Reproduce all the lines below exactly and omit the images.

◆ ◆ ◆ ◆

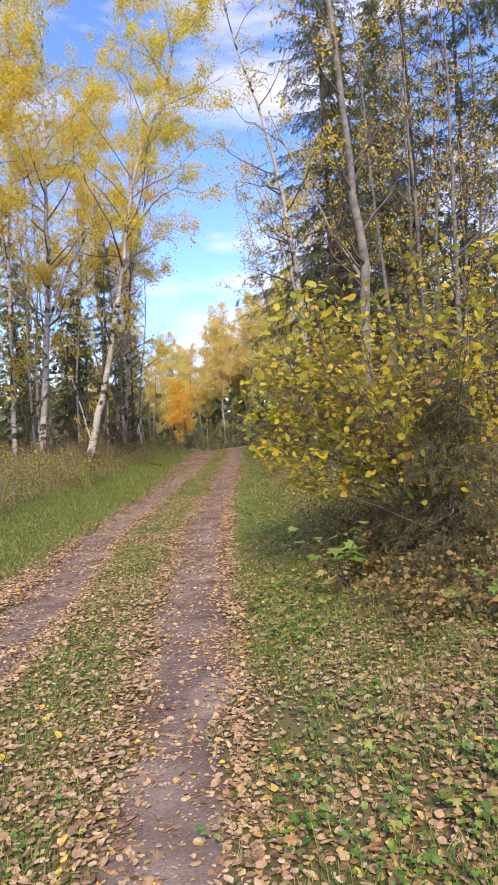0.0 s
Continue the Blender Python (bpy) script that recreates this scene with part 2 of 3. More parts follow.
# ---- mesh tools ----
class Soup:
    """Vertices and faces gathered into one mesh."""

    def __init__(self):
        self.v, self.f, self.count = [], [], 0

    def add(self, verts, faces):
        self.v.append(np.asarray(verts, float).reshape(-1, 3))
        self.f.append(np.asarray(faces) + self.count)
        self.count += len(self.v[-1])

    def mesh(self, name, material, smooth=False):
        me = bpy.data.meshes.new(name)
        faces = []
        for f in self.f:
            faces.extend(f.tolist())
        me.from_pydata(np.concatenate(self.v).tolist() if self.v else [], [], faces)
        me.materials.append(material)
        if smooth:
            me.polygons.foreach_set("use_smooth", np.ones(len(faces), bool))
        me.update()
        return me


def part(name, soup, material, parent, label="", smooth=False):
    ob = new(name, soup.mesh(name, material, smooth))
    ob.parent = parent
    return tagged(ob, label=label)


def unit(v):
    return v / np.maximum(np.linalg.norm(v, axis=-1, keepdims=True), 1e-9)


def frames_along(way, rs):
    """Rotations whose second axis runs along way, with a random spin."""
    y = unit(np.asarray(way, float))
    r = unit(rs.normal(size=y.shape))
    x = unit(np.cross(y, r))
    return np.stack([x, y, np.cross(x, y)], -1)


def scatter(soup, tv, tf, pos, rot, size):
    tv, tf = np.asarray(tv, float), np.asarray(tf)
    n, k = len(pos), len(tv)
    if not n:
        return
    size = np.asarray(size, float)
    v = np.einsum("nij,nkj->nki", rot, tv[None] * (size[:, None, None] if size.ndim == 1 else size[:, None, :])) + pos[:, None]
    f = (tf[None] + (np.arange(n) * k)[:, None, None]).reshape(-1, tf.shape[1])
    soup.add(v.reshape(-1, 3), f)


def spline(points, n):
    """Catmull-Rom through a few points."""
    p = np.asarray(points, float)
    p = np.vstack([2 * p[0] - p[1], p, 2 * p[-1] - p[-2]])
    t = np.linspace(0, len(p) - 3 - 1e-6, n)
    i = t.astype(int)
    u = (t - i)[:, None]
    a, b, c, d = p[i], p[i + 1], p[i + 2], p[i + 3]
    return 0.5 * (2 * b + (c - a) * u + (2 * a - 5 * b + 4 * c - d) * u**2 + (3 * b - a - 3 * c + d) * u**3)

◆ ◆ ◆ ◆

Response to this exercise:
0.0 s
Continue the Blender Python (bpy) script that recreates this scene with part 2 of 3. More parts follow.
# ---- mesh tools ----
class Soup:
    """Vertices and faces gathered into one mesh."""

    def __init__(self):
        self.v, self.f, self.count = [], [], 0

    def add(self, verts, faces):
        self.v.append(np.asarray(verts, float).reshape(-1, 3))
        self.f.append(np.asarray(faces) + self.count)
        self.count += len(self.v[-1])

    def mesh(self, name, material, smooth=False):
        me = bpy.data.meshes.new(name)
        faces = []
        for f in self.f:
            faces.extend(f.tolist())
        me.from_pydata(np.concatenate(self.v).tolist() if self.v else [], [], faces)
        me.materials.append(material)
        if smooth:
            me.polygons.foreach_set("use_smooth", np.ones(len(faces), bool))
        me.update()
        return me


def part(name, soup, material, parent, label="", smooth=False):
    ob = new(name, soup.mesh(name, material, smooth))
    ob.parent = parent
    return tagged(ob, label=label)


def unit(v):
    return v / np.maximum(np.linalg.norm(v, axis=-1, keepdims=True), 1e-9)


def frames_along(way, rs):
    """Rotations whose second axis runs along way, with a random spin."""
    y = unit(np.asarray(way, float))
    r = unit(rs.normal(size=y.shape))
    x = unit(np.cross(y, r))
    return np.stack([x, y, np.cross(x, y)], -1)


def scatter(soup, tv, tf, pos, rot, size):
    tv, tf = np.asarray(tv, float), np.asarray(tf)
    n, k = len(pos), len(tv)
    if not n:
        return
    size = np.asarray(size, float)
    v = np.einsum("nij,nkj->nki", rot, tv[None] * (size[:, None, None] if size.ndim == 1 else size[:, None, :])) + pos[:, None]
    f = (tf[None] + (np.arange(n) * k)[:, None, None]).reshape(-1, tf.shape[1])
    soup.add(v.reshape(-1, 3), f)


def spline(points, n):
    """Catmull-Rom through a few points."""
    p = np.asarray(points, float)
    p = np.vstack([2 * p[0] - p[1], p, 2 * p[-1] - p[-2]])
    t = np.linspace(0, len(p) - 3 - 1e-6, n)
    i = t.astype(int)
    u = (t - i)[:, None]
    a, b, c, d = p[i], p[i + 1], p[i + 2], p[i + 3]
    return 0.5 * (2 * b + (c - a) * u + (2 * a - 5 * b + 4 * c - d) * u**2 + (3 * b - a - 3 * c + d) * u**3)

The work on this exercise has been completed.